Should teachers dissuade bright pupils from becoming hairdressers?
An Ofsted study reports that teachers are being less than encouraging to bright students who want to leave at 16
Should teachers dissuade their brightest pupils from becoming hairdressers? According to Ofsted, teachers sometimes “deride” pupils for opting to leave school and work as apprentices in beauty salons or hairdressers.
Inspectors questioned 105 young people for a report on apprenticeships published on Wednesday. They found “several examples of bright young people who felt they had been derided by their teachers for wanting to progress to work-based learning, particularly in care or hairdressing, rather than stay on at school”.
One very skilled hairdressing apprentice told inspectors that upon excitedly telling her headteacher that she had received an offer of an apprenticeship with a top hairstylist, the head said to her: “Why on earth do you want to waste your time doing that?”

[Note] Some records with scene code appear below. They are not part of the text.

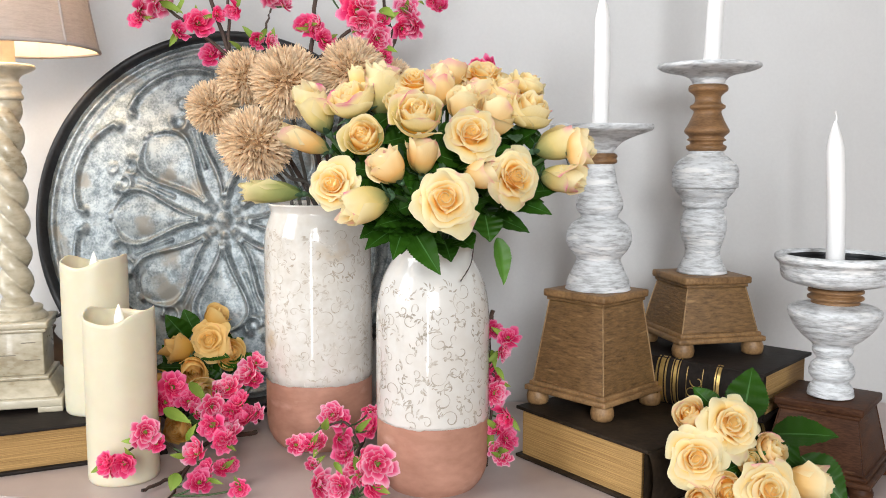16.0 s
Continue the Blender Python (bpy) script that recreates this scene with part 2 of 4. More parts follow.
SEPAL_GREEN = petal_material("grey_green_sepal", (0.06, 0.12, 0.06), (0.09, 0.17, 0.09), (0.14, 0.23, 0.125), (0.3, 0.33, 0.2), rough=0.6, through_light=0.15, vary=0.25, vein=20, gloss=0.2)
PETAL_HEART = petal_material("apricot_heart_petal", (0.99, 0.51, 0.07), (0.98, 0.73, 0.27), (0.98, 0.90, 0.61), (0.87, 0.52, 0.28), through_light=0.58, tip_at=1.1, lo_at=0.42, mid_at=0.74, far_at=0.97)
PETAL_CREAM = petal_material("pale_yellow_petal", (0.99, 0.51, 0.07), (0.98, 0.74, 0.28), (0.98, 0.90, 0.61), (0.88, 0.58, 0.40), through_light=0.50, tip_at=1.08, lo_at=0.38, mid_at=0.70, far_at=0.96)
PETAL_OUTER = petal_material("outer_yellow_petal", (0.80, 0.56, 0.13), (0.97, 0.75, 0.30), (0.98, 0.89, 0.58), (0.84, 0.22, 0.42), through_light=0.44, tip_at=0.95, blush=0.57, lo_at=0.20, mid_at=0.58, far_at=0.96)
PETAL_GREEN = petal_material("green_tinged_petal", (0.30, 0.36, 0.13), (0.88, 0.73, 0.30), (0.98, 0.88, 0.57), (0.88, 0.18, 0.46), through_light=0.40, tip_at=0.94, lo_at=0.15, mid_at=0.52, blush=0.53, far_at=0.95)
PETAL_SAGE = petal_material("sage_green_petal", (0.25, 0.31, 0.10), (0.52, 0.51, 0.19), (0.86, 0.75, 0.42), (0.88, 0.30, 0.44), through_light=0.34, tip_at=0.90, lo_at=0.30, mid_at=0.66, blush=0.53, far_at=0.98)
PETAL_PEACH = petal_material("peach_petal", (0.50, 0.47, 0.18), (0.98, 0.67, 0.25), (0.98, 0.87, 0.57), (0.90, 0.34, 0.44), through_light=0.44, tip_at=0.93, lo_at=0.12, mid_at=0.44, blush=0.54, far_at=0.95)
PETAL_ORANGE = petal_material("golden_rose_petal", (0.66, 0.36, 0.05), (0.82, 0.49, 0.12), (0.90, 0.65, 0.26), (0.8, 0.4, 0.2), through_light=0.4, tip_at=1.08)
PINK_DEEP = petal_material("deep_pink_petal", (0.64, 0.010, 0.10), (0.89, 0.07, 0.25), (0.95, 0.26, 0.46), (0.96, 0.62, 0.74), through_light=0.4, tip_at=1.0, vary=0.15, vein=14)
PINK_PALE = petal_material("pale_edged_pink_petal", (0.68, 0.012, 0.11), (0.90, 0.12, 0.30), (0.95, 0.50, 0.64), (0.96, 0.82, 0.87), through_light=0.4, tip_at=0.92, vary=0.12, vein=14, blush=0.52)
POMPOM = material("straw_floret", (0.82, 0.62, 0.41), (0.97, 0.83, 0.63), 40, rough=0.8, bump=0.2, island=0.20)
POMPOM_CORE = material("brown_floret_core", (0.30, 0.18, 0.09), (0.42, 0.27, 0.14), 60, rough=0.9)
CORD_BROWN = material("brown_paper_wrap", (0.11, 0.065, 0.04), (0.19, 0.12, 0.08), 12, rough=0.6, bump=0.2)


def let_light(mat, share):
    """Cloth that lets part of the light shine through."""
    nt = mat.node_tree
    p, out = nt.nodes["Principled BSDF"], nt.nodes["Material Output"]
    tr, ms = nt.nodes.new("ShaderNodeBsdfTranslucent"), nt.nodes.new("ShaderNodeMixShader")
    nt.links.new(p.inputs["Base Color"].links[0].from_socket, tr.inputs["Color"])
    ms.inputs[0].default_value = share
    nt.links.new(p.outputs[0], ms.inputs[1]), nt.links.new(tr.outputs[0], ms.inputs[2]), nt.links.new(ms.outputs[0], out.inputs["Surface"])


let_light(LINEN, 0.24)
let_light(SHADE_LINING, 0.3)
let_light(POMPOM, 0.35)


for dull in (BOOK_COVER, BOOK_BROWN, DARK_WOOD):
    dull.node_tree.nodes["Principled BSDF"].inputs["Specular IOR Level"].default_value = 0.15


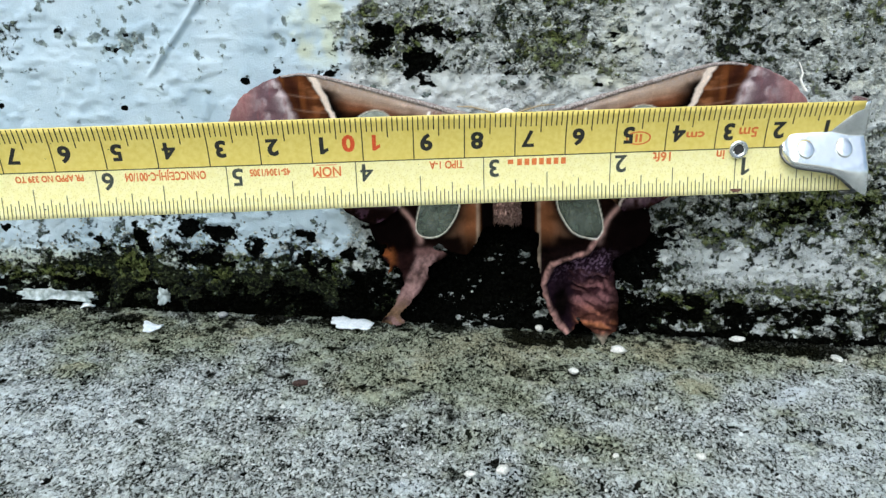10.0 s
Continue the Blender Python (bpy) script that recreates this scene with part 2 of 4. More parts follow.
def wing_scales():
    m = Nodes("wing_scales", 0.92, spec=0.015)
    c = m.attr("pigment", "Color")
    fine, mid = m.noise(5200, 3), m.noise(900, 4)
    c = m.mix(m.step(fine, 0.35, 0.65, 0.0, 0.38), c, m.mix(1.0, c, (0.5, 0.47, 0.46), "MULTIPLY"))
    c = m.mix(m.step(mid, 0.5, 0.75, 0.0, 0.5), c, m.mix(1.0, c, (1.5, 1.42, 1.36), "MULTIPLY"))
    m.bump(m.math("ADD", fine, mid), 0.5, 0.0003)
    return m.done(c)


def window_pane(name, alpha, a, b):
    m = Nodes(name, 0.35, spec=0.4)
    m.set(m.bsdf, "Alpha", m.step(m.noise(500, 5), 0.3, 0.7, alpha - 0.12, alpha + 0.12))
    return m.done(m.mix(m.step(m.noise(700, 5), 0.3, 0.7), a, b))


def plain(name, a, b, rough=0.7, scale=900, metal=0.0, spec=0.4, bump=0.3):
    m = Nodes(name, rough, metal, spec)
    n = m.noise(scale, 5)
    if bump:
        m.bump(n, bump, 0.0004)
    return m.done(m.mix(m.step(n, 0.3, 0.7), a, b))


CONCRETE, PLASTER, SCALES = concrete(), plaster(), wing_scales()
PANE = window_pane("clear_wing_membrane", 0.58, (0.33, 0.365, 0.325), (0.37, 0.41, 0.365))
# hindwing windows: the shadow behind them is put into a darker colour
SHADED_PANE = window_pane("shaded_wing_membrane", 0.62, (0.075, 0.095, 0.075), (0.14, 0.17, 0.14))
RUST_FUR = plain("rust_fur", (0.33, 0.11, 0.05), (0.58, 0.24, 0.13), 0.9, 2600, spec=0.1)
DARK_FUR = plain("dark_fur", (0.05, 0.018, 0.012), (0.2, 0.09, 0.06), 0.9, 2600, spec=0.1)
PINK_FUR = plain("pinkish_brown_fur", (0.15, 0.08, 0.072), (0.44, 0.28, 0.24), 0.9, 1900, spec=0.1)
WHITE_FUR = plain("white_fur", (0.7, 0.68, 0.64), (0.9, 0.88, 0.84), 0.9, 2600)
TAN = plain("tan_antenna", (0.3, 0.22, 0.12), (0.5, 0.4, 0.25), 0.8, 3000)
WHITE_PAINT = plain("white_paint_flake", (0.68, 0.75, 0.80), (0.86, 0.90, 0.94), 0.6, 1400)
DIRTY_PAINT = plain("soiled_paint_flake", (0.20, 0.25, 0.24), (0.66, 0.73, 0.76), 0.7, 520)
PALE_STONE = plain("pale_pebble", (0.5, 0.5, 0.47), (0.78, 0.78, 0.74), 0.7, 2200)
GREY_STONE = plain("grey_pebble", (0.2, 0.21, 0.22), (0.4, 0.41, 0.42), 0.8, 2200)
BROWN_STONE = plain("brown_fragment", (0.016, 0.009, 0.007), (0.07, 0.038, 0.03), 0.9, 2200)
RED_STONE = plain("reddish_fragment", (0.09, 0.035, 0.025), (0.2, 0.1, 0.07), 0.8, 2200)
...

Right or wrong, is it any surprise that this is happening? From 2014, the government will measure schools according to the proportion of their pupils who go to university. Brian Lightman, general secretary of the Association of School and College Leaders, says the coalition government has already put teachers under “very great pressure to focus on academic, rather than vocational, subjects”.
On the other hand, the Education Act 2011, which came into force in November, places schools under a duty to give impartial careers advice to pupils. This advice must include information on all post-16 education and training options, including apprenticeships.
This doesn’t appear to be happening in several schools, according to Ofsted’s report. Many of the young people the inspectors talked to said the advice they had received on apprenticeships was “unsatisfactory”. Unsurprisingly, perhaps, teachers were apparently happier to give help on options that involved further study in school or college.
Schools also came in for criticism over work experience placements, which are particularly important for teenagers considering an apprenticeship. They help students decide whether they enjoy a line of work and enable employers to see whether those on work experience have the potential to be hired as apprentices in future years.
Schools cram work experience into one or two weeks at the end of the academic year, the inspectors complained. This short time period meant employers were limited in how many placements they offered. Schools should “improve the local co-ordination of work experience so that willing employers can respond to more requests for such experience across a wider timeframe,” the inspectors said.
But there is a good reason why they can’t do this: they’d be unable to accommodate GCSE exams if they did. Sometimes, it seems, schools just can’t win.